What is asked: Return the listing below exactly, with the pictures dropped.

# start of Information shown

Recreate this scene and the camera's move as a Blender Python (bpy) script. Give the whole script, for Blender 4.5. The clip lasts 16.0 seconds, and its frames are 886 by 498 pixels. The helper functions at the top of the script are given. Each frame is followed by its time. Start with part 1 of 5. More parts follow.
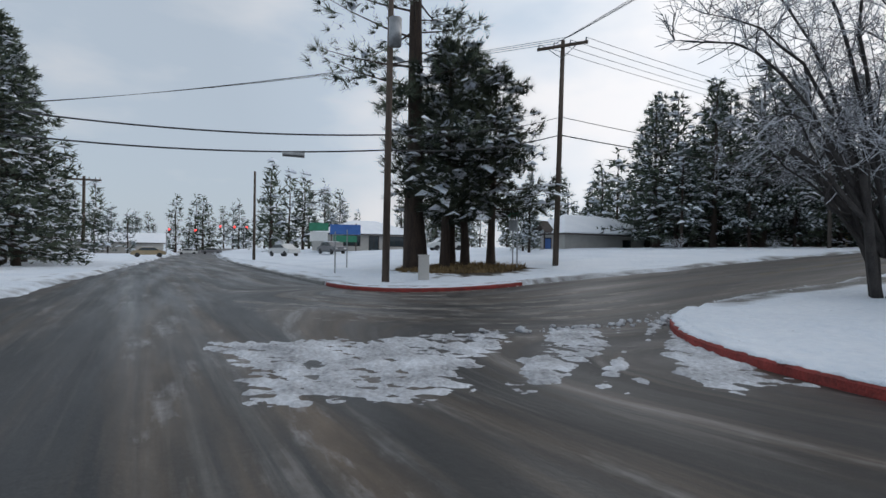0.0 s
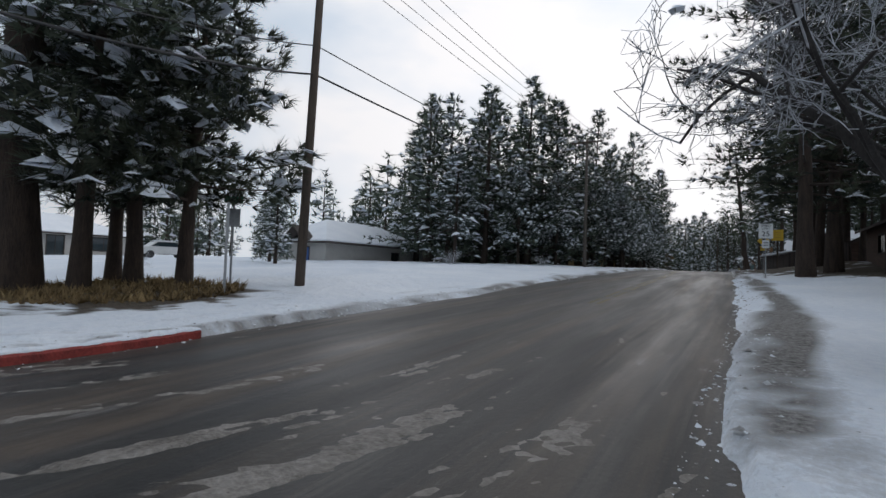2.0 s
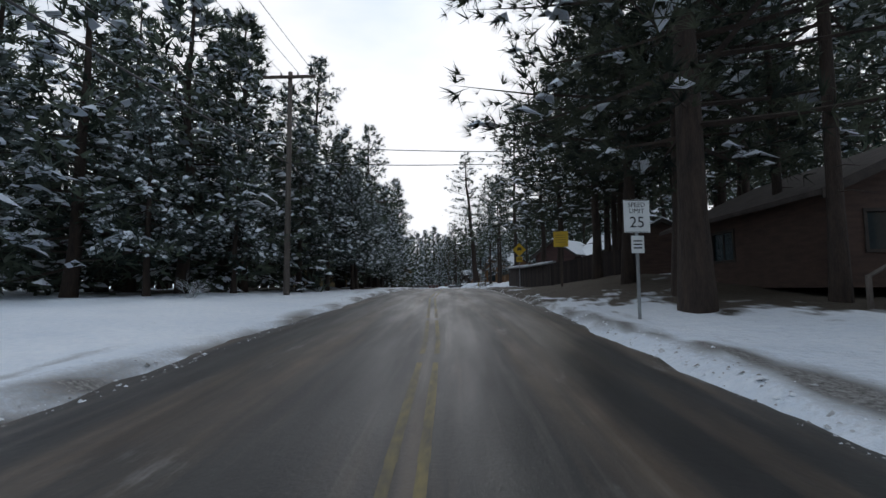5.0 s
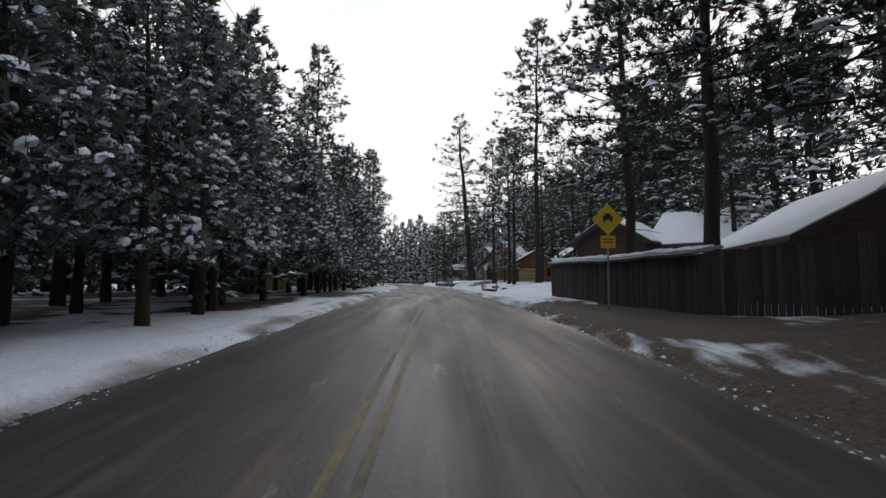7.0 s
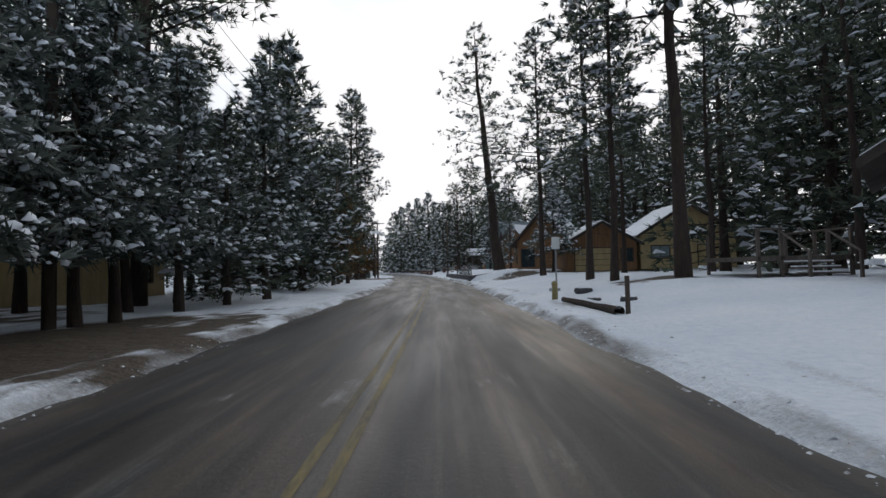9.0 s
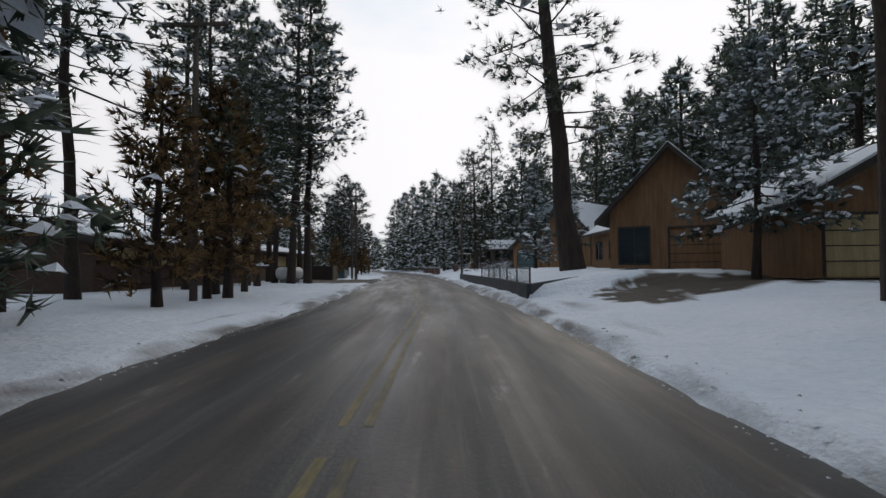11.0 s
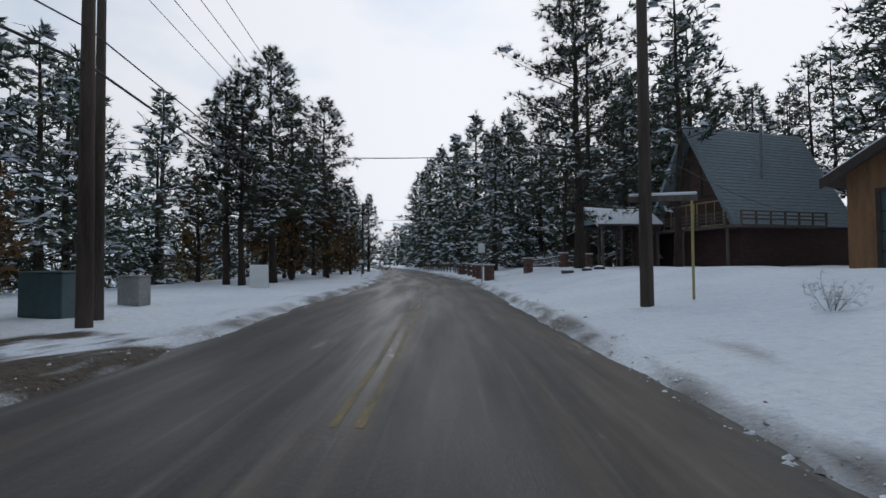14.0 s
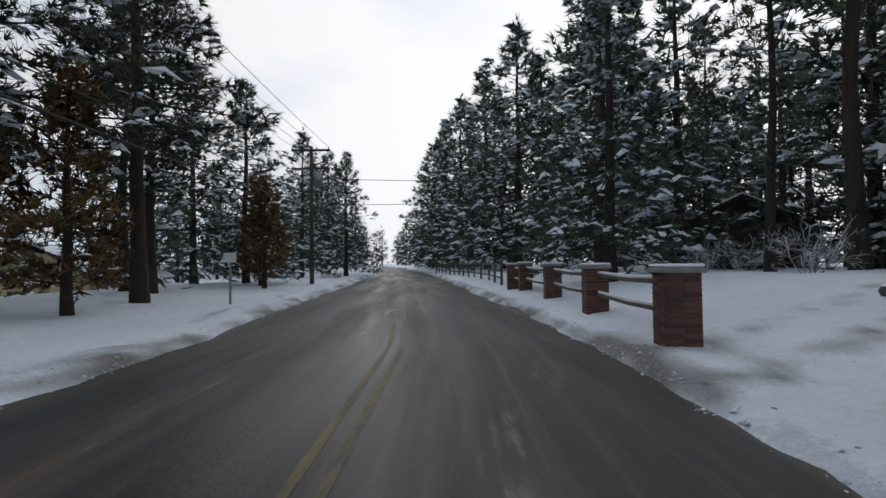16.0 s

# end of Information shown

Final result:
Recreate this scene and the camera's move as a Blender Python (bpy) script. Give the whole script, for Blender 4.5. The clip lasts 16.0 seconds, and its frames are 886 by 498 pixels. The helper functions at the top of the script are given. Each frame is followed by its time. Start with part 1 of 5. More parts follow.
0.0 s
2.0 s
5.0 s
7.0 s
9.0 s
11.0 s
14.0 s
16.0 s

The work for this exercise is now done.